■ Your goal
Starting at the first line of the listing below, repeat each line exactly until the line containing "random.seed(0), np.random.seed(0), noise.seed_set(1)", which you include. Leave out pictures.
** start of Raw data **
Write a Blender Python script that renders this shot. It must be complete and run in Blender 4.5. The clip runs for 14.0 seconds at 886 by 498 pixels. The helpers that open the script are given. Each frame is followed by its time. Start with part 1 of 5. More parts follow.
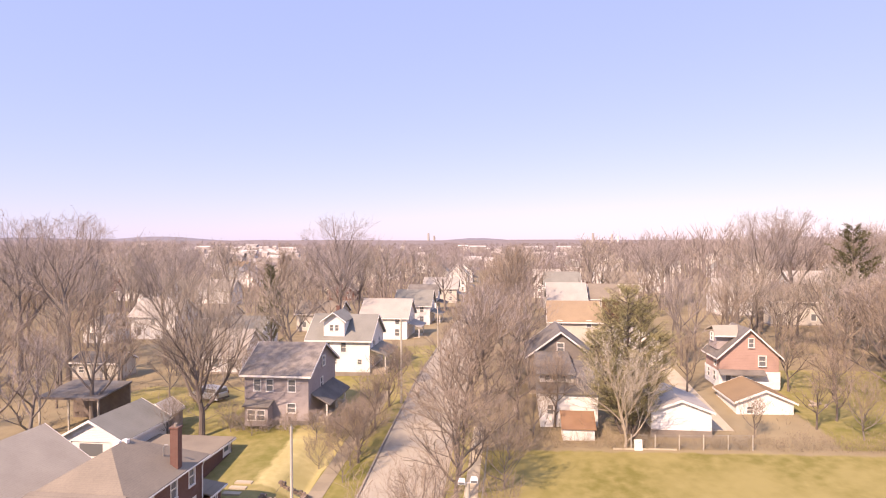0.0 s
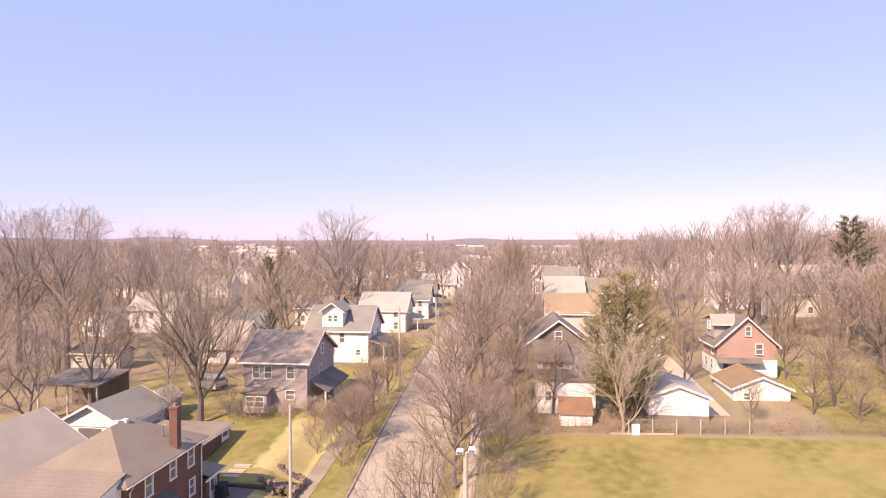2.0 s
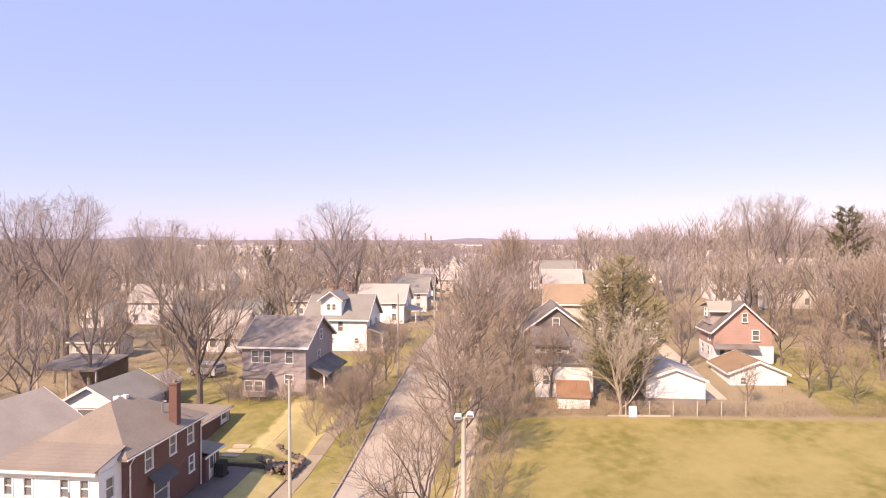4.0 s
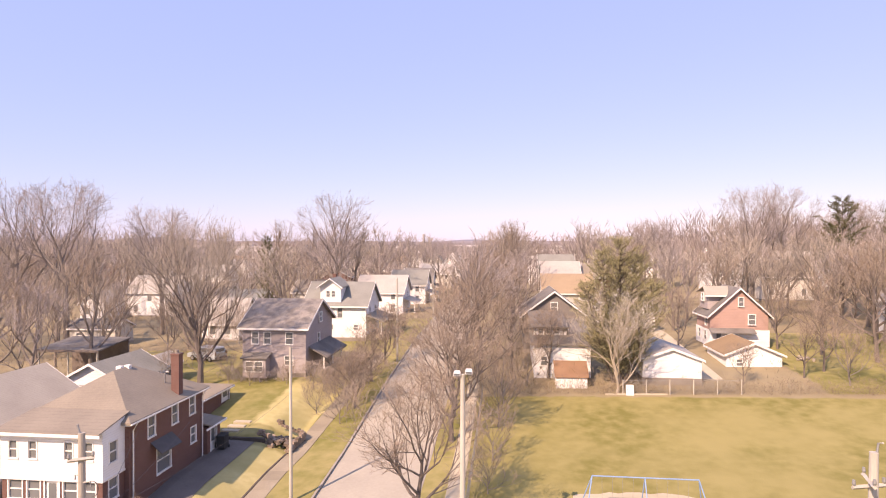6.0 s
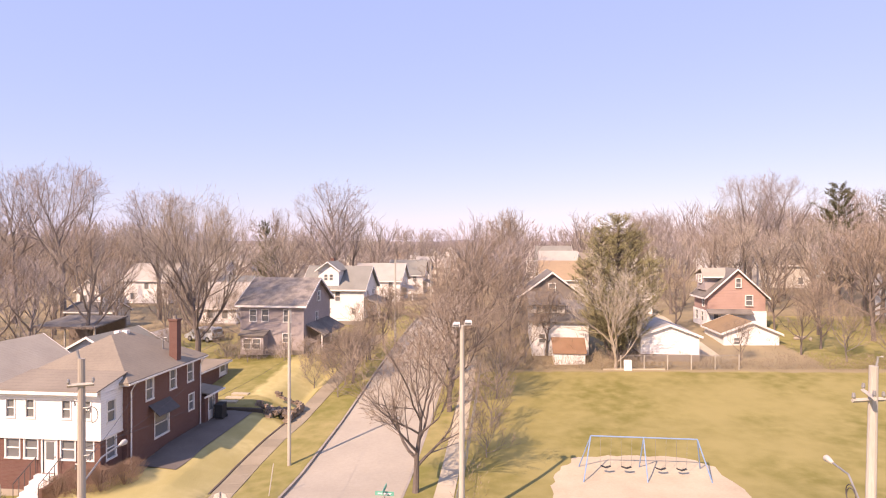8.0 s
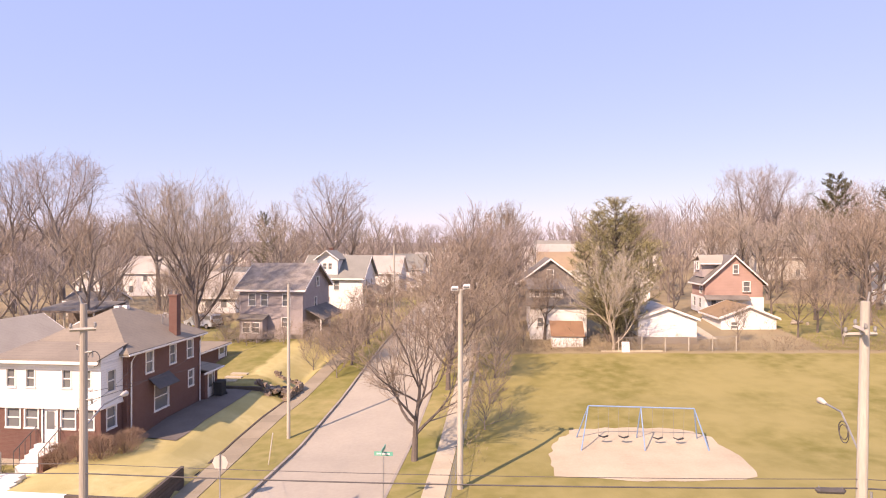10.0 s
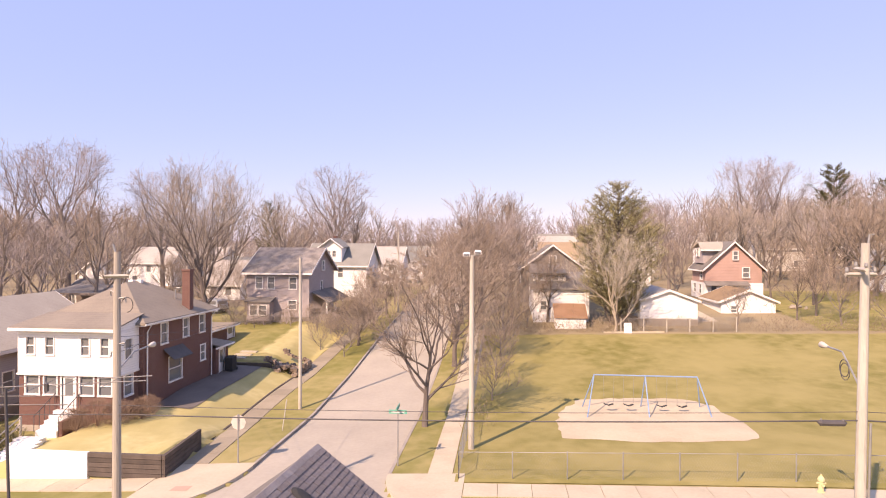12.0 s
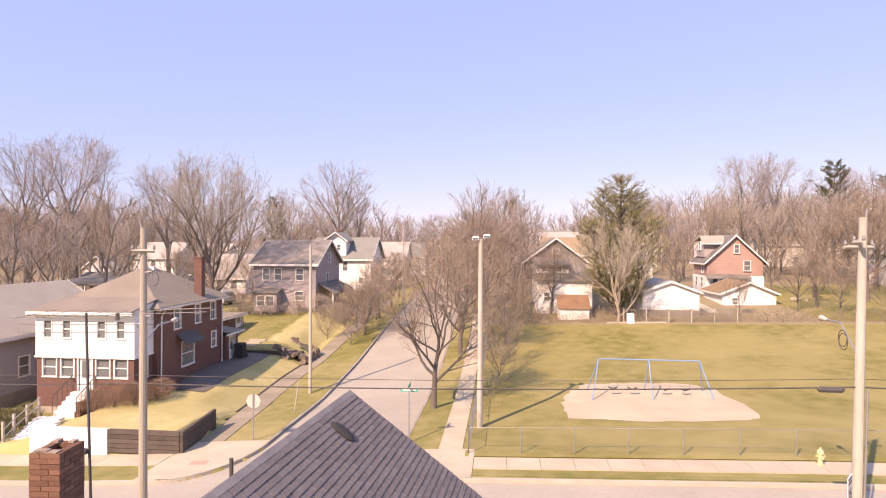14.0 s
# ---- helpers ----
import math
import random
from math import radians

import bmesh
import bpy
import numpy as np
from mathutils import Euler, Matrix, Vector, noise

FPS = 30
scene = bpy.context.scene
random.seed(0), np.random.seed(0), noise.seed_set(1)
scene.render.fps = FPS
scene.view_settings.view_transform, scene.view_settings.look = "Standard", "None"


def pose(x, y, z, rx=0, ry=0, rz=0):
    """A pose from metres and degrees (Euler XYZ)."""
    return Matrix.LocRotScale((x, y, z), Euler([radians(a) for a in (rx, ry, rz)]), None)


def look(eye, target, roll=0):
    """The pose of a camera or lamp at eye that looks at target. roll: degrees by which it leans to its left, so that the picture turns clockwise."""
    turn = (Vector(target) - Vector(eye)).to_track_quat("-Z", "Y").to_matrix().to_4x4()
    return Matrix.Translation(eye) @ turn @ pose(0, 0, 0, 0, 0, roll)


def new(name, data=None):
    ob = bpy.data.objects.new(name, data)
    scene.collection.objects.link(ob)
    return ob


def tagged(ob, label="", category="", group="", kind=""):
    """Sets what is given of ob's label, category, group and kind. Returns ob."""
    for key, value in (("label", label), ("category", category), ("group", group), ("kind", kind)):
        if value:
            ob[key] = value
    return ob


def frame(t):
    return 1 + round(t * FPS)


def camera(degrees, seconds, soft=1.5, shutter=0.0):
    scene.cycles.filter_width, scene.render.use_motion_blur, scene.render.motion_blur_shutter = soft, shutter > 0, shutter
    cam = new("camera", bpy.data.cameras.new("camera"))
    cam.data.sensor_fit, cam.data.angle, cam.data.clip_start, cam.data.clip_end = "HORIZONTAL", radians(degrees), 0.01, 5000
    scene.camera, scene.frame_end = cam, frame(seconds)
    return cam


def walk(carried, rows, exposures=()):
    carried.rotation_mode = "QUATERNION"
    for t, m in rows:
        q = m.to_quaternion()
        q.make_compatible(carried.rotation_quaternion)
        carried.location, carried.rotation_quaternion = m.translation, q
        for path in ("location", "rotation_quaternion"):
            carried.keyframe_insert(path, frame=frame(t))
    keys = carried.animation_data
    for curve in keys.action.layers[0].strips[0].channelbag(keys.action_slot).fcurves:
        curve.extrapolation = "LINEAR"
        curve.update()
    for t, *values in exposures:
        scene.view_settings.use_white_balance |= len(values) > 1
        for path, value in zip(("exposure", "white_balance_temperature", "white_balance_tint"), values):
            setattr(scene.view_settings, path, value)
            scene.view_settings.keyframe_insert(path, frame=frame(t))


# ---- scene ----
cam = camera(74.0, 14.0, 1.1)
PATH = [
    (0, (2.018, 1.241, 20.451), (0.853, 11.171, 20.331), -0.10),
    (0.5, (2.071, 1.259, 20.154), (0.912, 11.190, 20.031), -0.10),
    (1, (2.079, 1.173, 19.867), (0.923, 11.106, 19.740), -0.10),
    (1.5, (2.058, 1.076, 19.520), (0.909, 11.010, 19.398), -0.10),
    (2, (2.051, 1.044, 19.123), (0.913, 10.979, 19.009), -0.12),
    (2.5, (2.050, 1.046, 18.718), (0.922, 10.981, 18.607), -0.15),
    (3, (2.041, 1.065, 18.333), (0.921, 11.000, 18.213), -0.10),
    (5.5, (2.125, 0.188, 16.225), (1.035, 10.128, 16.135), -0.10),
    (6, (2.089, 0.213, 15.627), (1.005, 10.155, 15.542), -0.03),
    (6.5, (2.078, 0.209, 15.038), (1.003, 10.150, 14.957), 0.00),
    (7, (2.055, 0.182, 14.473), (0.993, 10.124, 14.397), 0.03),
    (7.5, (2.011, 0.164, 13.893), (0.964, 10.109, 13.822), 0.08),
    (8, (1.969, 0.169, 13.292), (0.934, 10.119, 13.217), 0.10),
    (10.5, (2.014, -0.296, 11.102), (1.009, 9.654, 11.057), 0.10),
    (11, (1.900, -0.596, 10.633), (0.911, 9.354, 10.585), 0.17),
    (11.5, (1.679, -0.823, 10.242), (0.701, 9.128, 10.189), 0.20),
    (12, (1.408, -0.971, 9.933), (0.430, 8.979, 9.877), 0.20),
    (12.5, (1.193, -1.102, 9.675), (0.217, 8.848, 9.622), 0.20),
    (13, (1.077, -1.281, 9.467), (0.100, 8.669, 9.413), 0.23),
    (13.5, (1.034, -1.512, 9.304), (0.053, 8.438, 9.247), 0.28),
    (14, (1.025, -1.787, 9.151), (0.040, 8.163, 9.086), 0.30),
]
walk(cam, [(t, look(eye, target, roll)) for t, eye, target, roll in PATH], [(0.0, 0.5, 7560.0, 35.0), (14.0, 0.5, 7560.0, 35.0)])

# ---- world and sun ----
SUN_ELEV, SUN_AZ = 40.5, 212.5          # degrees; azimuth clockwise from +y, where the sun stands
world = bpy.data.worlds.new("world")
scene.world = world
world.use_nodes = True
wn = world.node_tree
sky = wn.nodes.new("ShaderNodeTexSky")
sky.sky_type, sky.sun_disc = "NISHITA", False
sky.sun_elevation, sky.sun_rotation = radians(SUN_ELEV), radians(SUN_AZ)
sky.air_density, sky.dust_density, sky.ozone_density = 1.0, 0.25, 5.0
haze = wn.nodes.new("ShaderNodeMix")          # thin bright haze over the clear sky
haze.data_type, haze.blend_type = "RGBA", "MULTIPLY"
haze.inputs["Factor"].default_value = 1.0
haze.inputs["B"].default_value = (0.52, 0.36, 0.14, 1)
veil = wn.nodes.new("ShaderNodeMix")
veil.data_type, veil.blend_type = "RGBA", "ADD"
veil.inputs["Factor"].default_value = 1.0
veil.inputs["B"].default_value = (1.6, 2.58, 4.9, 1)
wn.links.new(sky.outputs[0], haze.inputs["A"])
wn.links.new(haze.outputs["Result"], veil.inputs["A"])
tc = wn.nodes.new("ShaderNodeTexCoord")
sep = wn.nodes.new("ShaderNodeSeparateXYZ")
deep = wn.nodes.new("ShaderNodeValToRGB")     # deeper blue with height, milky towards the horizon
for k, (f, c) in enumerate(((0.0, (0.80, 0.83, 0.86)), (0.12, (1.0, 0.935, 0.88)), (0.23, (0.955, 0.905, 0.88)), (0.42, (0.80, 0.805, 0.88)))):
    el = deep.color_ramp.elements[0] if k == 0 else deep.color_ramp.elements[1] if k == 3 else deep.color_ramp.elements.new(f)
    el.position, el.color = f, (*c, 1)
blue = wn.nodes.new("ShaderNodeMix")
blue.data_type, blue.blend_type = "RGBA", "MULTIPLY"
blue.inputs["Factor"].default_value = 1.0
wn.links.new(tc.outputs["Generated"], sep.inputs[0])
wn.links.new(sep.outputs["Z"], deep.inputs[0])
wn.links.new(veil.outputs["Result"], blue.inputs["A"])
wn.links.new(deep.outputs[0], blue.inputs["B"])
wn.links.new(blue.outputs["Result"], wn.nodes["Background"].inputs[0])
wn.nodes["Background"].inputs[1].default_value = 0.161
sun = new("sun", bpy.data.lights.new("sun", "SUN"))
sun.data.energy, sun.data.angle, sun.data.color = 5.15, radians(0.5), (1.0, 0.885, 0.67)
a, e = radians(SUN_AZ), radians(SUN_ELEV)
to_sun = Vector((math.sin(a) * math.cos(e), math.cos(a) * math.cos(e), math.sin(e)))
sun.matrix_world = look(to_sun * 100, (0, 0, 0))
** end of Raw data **
■ Answer to the exercise
Write a Blender Python script that renders this shot. It must be complete and run in Blender 4.5. The clip runs for 14.0 seconds at 886 by 498 pixels. The helpers that open the script are given. Each frame is followed by its time. Start with part 1 of 5. More parts follow.
0.0 s
2.0 s
4.0 s
6.0 s
8.0 s
10.0 s
12.0 s
14.0 s
# ---- helpers ----
import math
import random
from math import radians

import bmesh
import bpy
import numpy as np
from mathutils import Euler, Matrix, Vector, noise

FPS = 30
scene = bpy.context.scene
random.seed(0), np.random.seed(0), noise.seed_set(1)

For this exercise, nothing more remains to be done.